Start of DATA LINES
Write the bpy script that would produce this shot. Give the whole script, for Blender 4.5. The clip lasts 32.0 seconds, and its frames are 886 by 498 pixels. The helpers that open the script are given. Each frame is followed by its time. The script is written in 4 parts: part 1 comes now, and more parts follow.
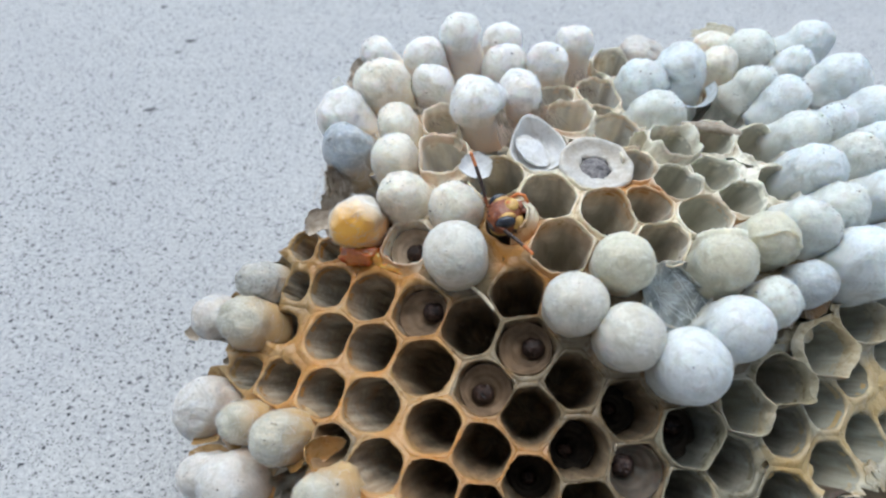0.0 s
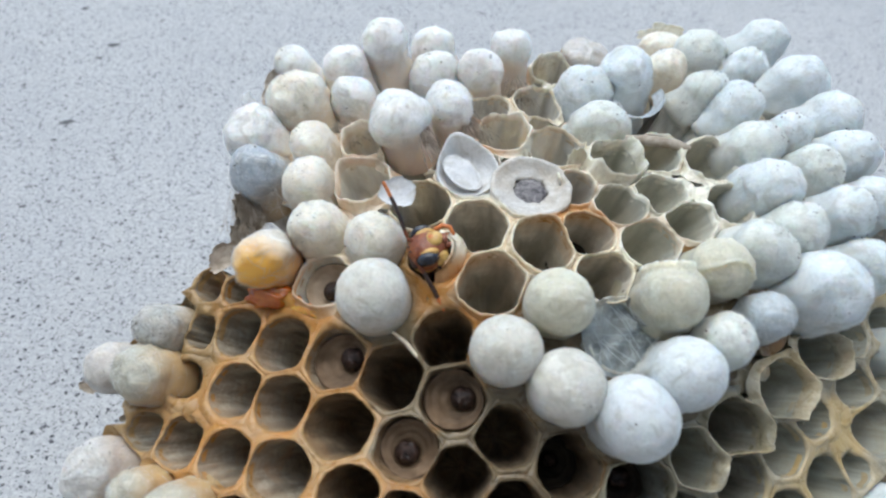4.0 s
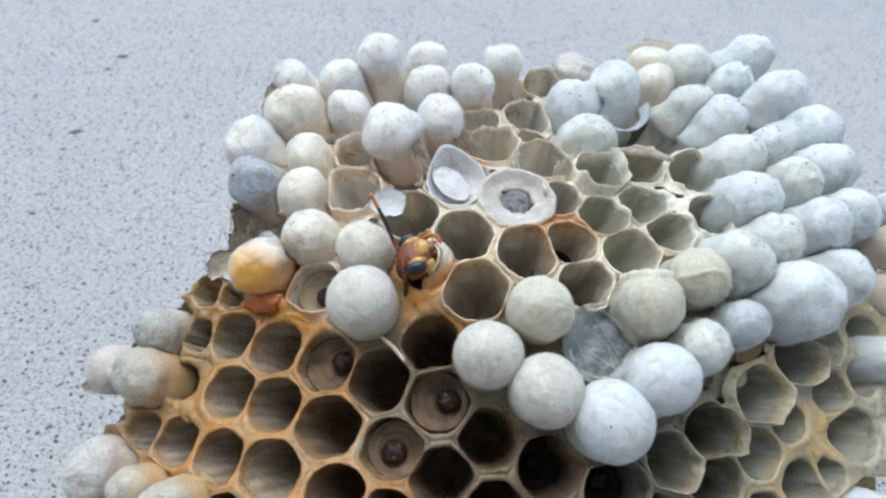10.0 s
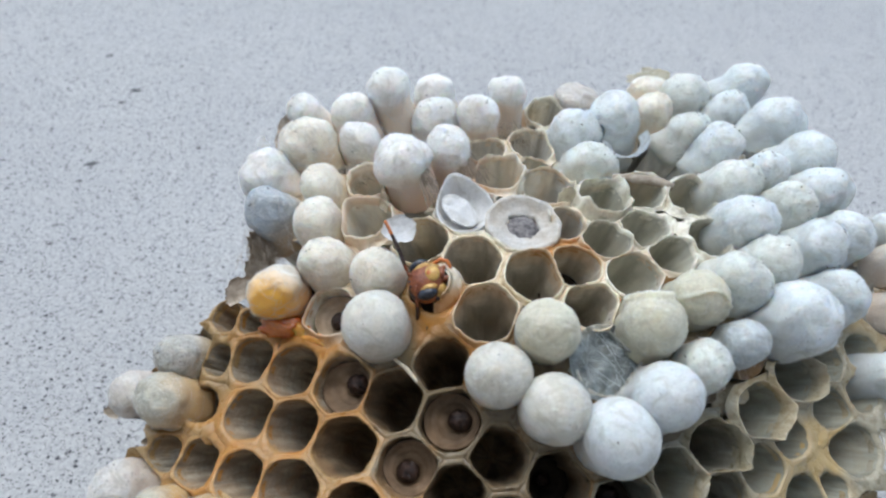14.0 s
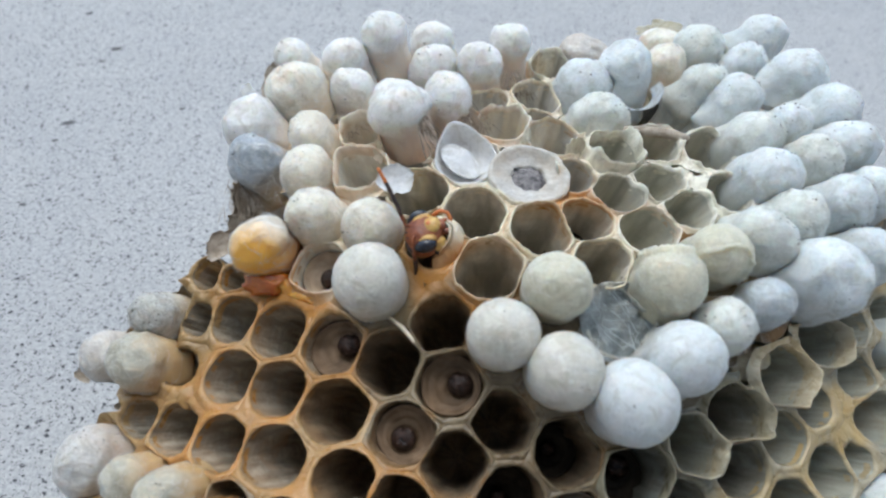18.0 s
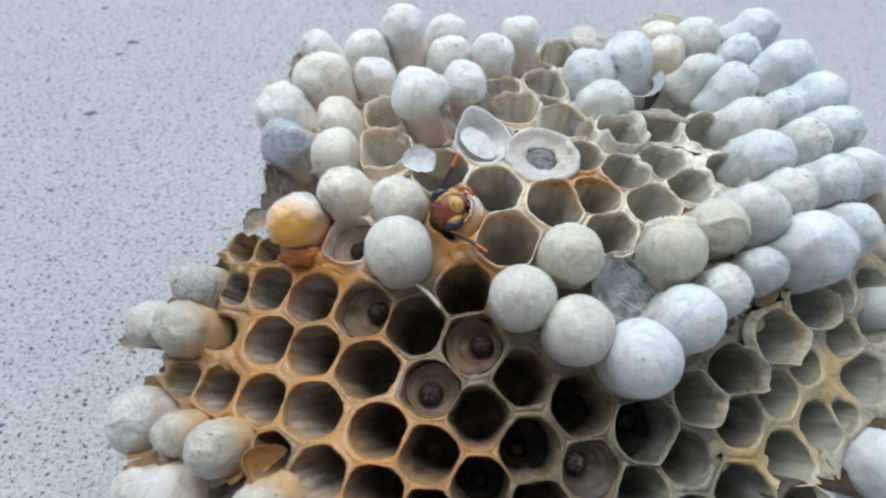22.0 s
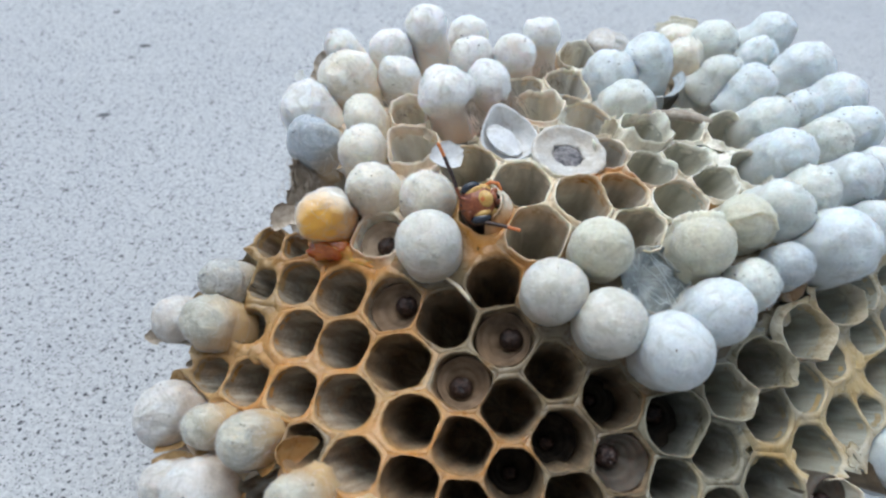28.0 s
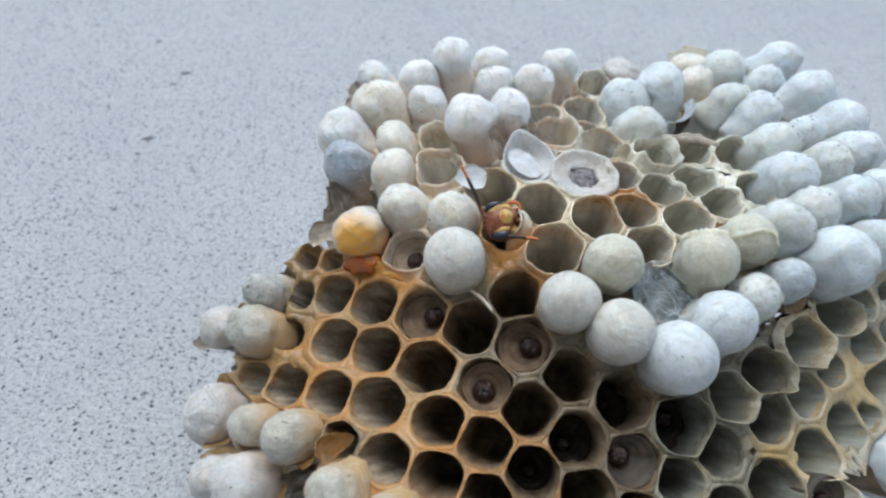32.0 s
End of DATA LINES
## WHAT THE TASK ASKS
Restate the data above exactly, stripping out each image.

## FULL ANSWER
Write the bpy script that would produce this shot. Give the whole script, for Blender 4.5. The clip lasts 32.0 seconds, and its frames are 886 by 498 pixels. The helpers that open the script are given. Each frame is followed by its time. The script is written in 4 parts: part 1 comes now, and more parts follow.
0.0 s
4.0 s
10.0 s
14.0 s
18.0 s
22.0 s
28.0 s
32.0 s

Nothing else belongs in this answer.